Head over to compo.sr for our new site, and to our migration roadmap. Existing ocPortal member accounts have been mirrored.


Our Code Quality Checker rocks

Our Code Quality Checker rocks One of our best tools for hunting out bugs before a release is our Code Quality checker. It's a rather sophisticated tool we wrote a few years ago, and have maintained over the years, and it can find all kinds of problems that might have otherwise gone unnoticed. I'm not going to explain the CQC here, but anyone interested will find it is explained and available from our Code Book (linked to from our Support section).

Here's a problem it just picked up in our 4.2 code:

Code

if (substr($avatar_url,0,strlen(get_base_url())==get_base_url())) $avatar_url=substr($avatar_url,strlen(get_base_url()));
The error was:
Comparators must have type symmetric operands (integer vs URLPATH).

This is a great example of how our code standards help us locate various bugs before a release can happen.
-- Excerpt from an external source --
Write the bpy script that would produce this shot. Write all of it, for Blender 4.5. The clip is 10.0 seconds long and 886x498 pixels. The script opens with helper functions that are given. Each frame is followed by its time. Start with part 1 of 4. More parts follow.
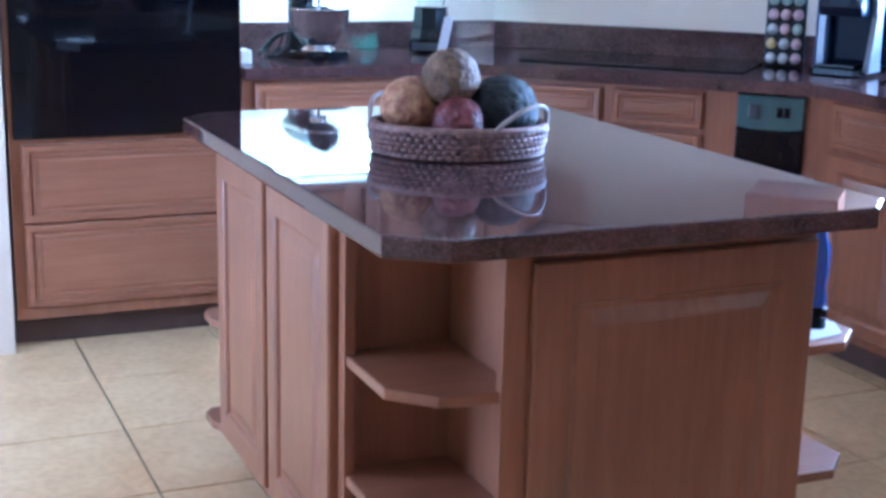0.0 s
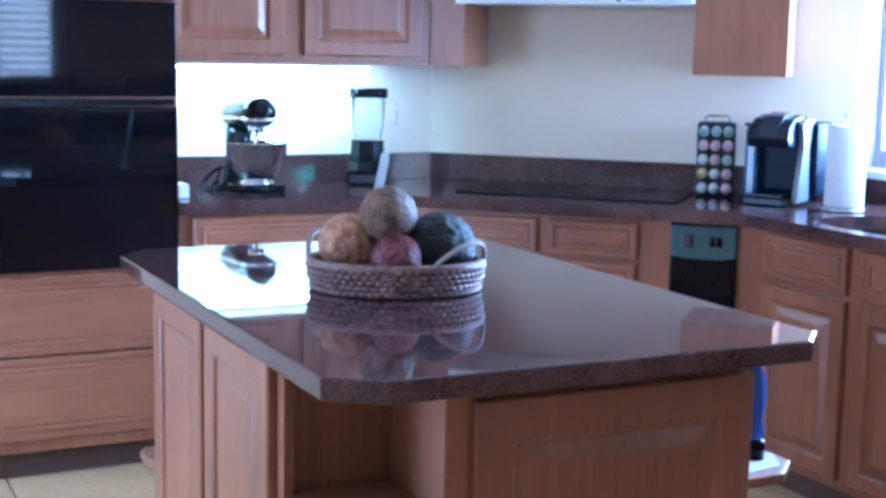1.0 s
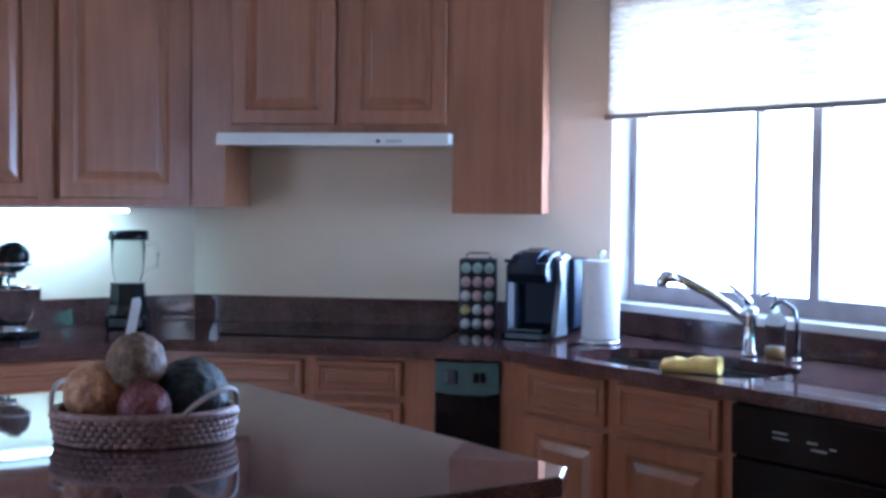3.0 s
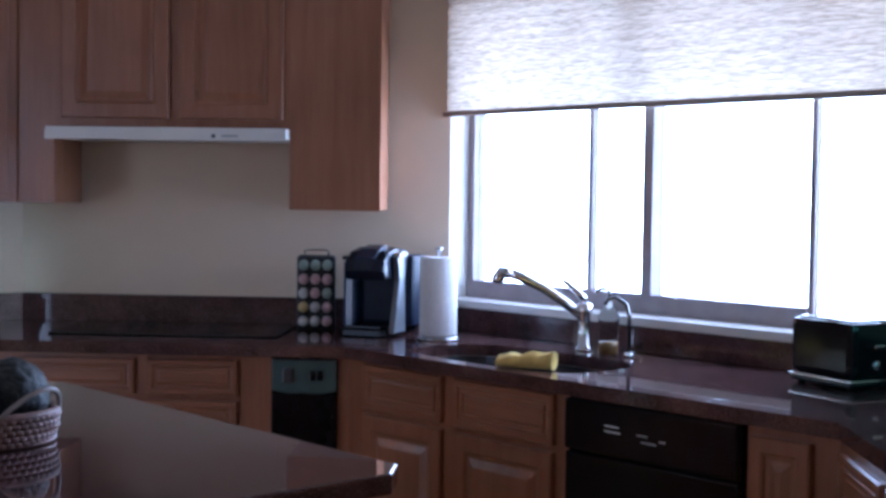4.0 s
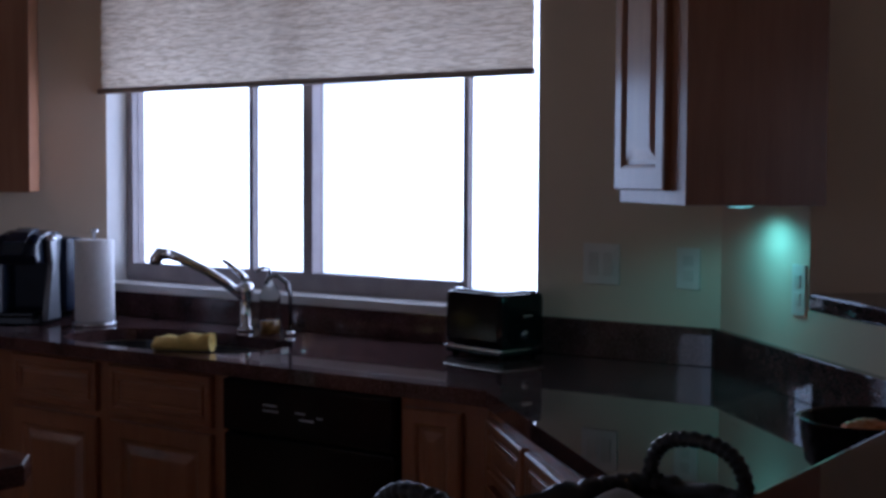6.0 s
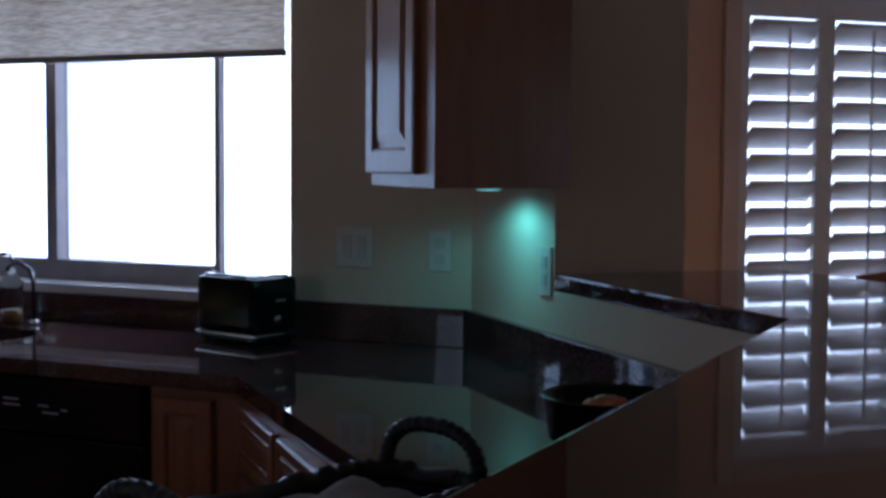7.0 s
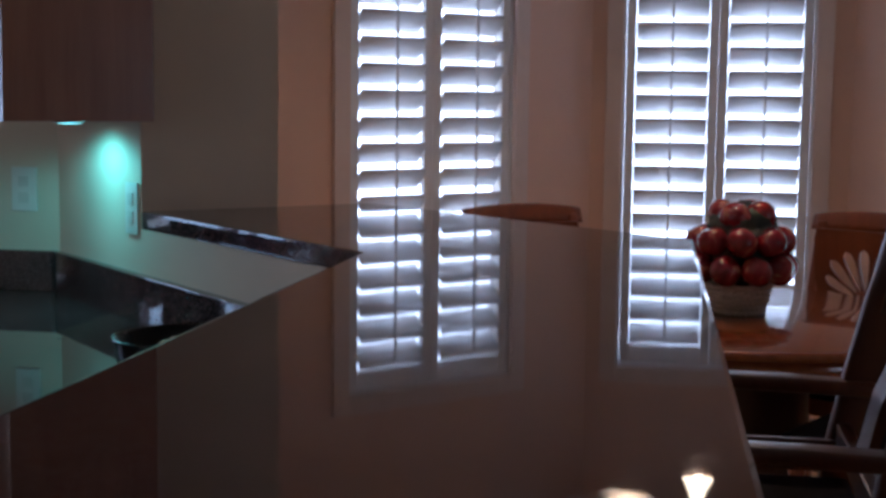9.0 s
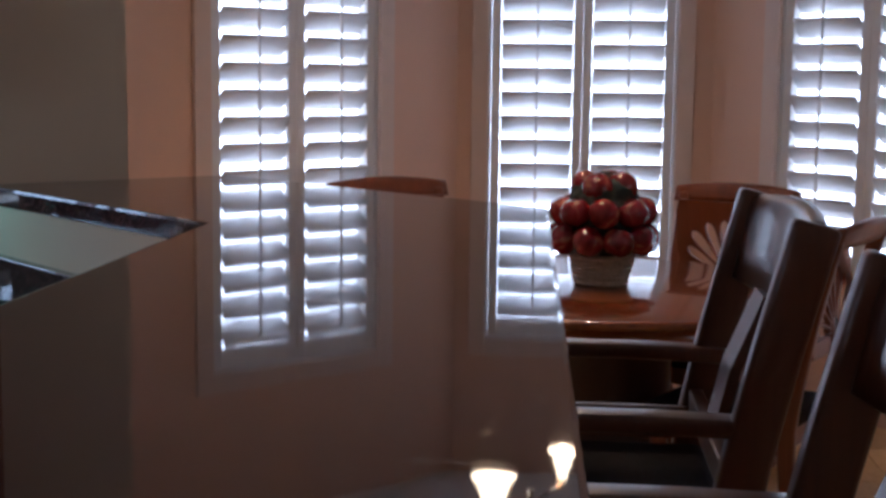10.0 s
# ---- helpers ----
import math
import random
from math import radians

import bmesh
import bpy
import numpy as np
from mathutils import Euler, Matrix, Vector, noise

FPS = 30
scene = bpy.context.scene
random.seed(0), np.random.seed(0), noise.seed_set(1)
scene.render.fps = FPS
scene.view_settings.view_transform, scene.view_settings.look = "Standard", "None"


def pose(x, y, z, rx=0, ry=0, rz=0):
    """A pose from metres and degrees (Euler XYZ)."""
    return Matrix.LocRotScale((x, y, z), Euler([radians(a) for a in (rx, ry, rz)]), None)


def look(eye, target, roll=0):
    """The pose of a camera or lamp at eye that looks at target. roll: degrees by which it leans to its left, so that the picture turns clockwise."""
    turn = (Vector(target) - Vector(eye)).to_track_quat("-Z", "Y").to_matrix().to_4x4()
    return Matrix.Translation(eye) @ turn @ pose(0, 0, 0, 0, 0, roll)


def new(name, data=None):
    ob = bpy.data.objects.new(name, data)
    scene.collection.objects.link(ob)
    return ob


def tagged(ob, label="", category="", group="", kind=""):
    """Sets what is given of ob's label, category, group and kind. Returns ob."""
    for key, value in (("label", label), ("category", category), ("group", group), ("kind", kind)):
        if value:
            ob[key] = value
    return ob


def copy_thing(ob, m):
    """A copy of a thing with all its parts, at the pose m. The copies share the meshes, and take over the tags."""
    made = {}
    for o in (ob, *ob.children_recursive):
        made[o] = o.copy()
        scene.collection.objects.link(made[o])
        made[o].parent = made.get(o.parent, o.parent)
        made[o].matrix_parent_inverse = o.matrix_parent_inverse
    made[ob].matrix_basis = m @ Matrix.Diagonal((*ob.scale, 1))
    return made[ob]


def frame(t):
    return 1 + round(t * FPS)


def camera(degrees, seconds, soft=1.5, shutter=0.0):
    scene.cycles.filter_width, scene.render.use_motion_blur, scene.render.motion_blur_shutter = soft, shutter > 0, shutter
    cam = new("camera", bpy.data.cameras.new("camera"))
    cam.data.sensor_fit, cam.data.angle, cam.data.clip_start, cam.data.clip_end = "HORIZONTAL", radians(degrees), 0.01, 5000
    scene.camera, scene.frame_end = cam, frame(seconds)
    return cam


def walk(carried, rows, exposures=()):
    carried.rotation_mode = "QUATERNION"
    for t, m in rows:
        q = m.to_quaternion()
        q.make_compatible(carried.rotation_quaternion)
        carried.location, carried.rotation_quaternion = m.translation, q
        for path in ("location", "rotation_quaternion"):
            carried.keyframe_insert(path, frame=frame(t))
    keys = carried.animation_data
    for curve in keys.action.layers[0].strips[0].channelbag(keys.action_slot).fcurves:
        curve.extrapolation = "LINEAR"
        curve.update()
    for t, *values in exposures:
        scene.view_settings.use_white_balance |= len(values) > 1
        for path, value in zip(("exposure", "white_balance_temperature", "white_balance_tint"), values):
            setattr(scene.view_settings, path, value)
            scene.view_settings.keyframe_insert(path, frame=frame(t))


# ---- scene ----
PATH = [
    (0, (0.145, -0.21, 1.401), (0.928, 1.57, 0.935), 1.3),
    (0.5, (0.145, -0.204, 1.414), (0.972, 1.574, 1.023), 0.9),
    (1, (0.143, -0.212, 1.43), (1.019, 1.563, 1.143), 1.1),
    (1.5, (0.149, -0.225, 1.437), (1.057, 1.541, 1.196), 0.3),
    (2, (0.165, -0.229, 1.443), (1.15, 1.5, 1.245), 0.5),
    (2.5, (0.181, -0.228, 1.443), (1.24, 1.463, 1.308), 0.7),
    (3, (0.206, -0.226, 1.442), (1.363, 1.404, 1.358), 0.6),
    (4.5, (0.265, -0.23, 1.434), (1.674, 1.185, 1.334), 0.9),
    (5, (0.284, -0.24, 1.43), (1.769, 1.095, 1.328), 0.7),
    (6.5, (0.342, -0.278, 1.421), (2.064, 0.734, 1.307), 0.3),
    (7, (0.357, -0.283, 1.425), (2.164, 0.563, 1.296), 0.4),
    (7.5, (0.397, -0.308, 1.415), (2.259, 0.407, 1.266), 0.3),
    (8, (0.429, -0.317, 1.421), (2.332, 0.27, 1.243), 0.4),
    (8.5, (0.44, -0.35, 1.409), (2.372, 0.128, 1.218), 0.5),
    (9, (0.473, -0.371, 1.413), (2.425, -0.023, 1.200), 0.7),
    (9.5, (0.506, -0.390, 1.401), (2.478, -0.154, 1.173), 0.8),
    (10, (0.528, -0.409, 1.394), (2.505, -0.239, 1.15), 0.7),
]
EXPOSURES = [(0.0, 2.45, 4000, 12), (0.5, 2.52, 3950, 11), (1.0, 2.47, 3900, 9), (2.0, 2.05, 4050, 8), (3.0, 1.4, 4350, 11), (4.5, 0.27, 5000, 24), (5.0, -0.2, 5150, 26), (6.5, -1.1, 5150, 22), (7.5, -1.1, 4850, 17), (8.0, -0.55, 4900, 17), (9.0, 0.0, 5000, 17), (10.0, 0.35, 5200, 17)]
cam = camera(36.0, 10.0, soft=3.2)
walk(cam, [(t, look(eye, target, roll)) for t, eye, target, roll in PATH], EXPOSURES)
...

Most people in the PHP developer community would think we're anal and insane to have our code-base written to be "type strict", as it goes against the grain of the PHP language. However it is incredibly helpful because it gives us discipline and allows us to detect bugs. The bug above was a misplaced bracket, the code should have been:

Code

if (substr($avatar_url,0,strlen(get_base_url()))==get_base_url()) $avatar_url=substr($avatar_url,strlen(get_base_url()));

Without this bug fix, members re-imported via CSV files would lose their avatars if the site ever moved to a new domain name, as the code that kept the avatars relative to the site's base URL would not have functioned. The only way to notice this bug would have been if you'd moved the site, and that isn't something you'd typically test. Of course, we could have manually test the code path, and we probably should have – but this one got missed.

Writing type strict code isn't just about reducing bugs by maintaining extra constraints to check for. It's also about discipline. A programmer who properly understands type conversions is a better programmer, who will write more stable, secure, code, that is easier to internationalise.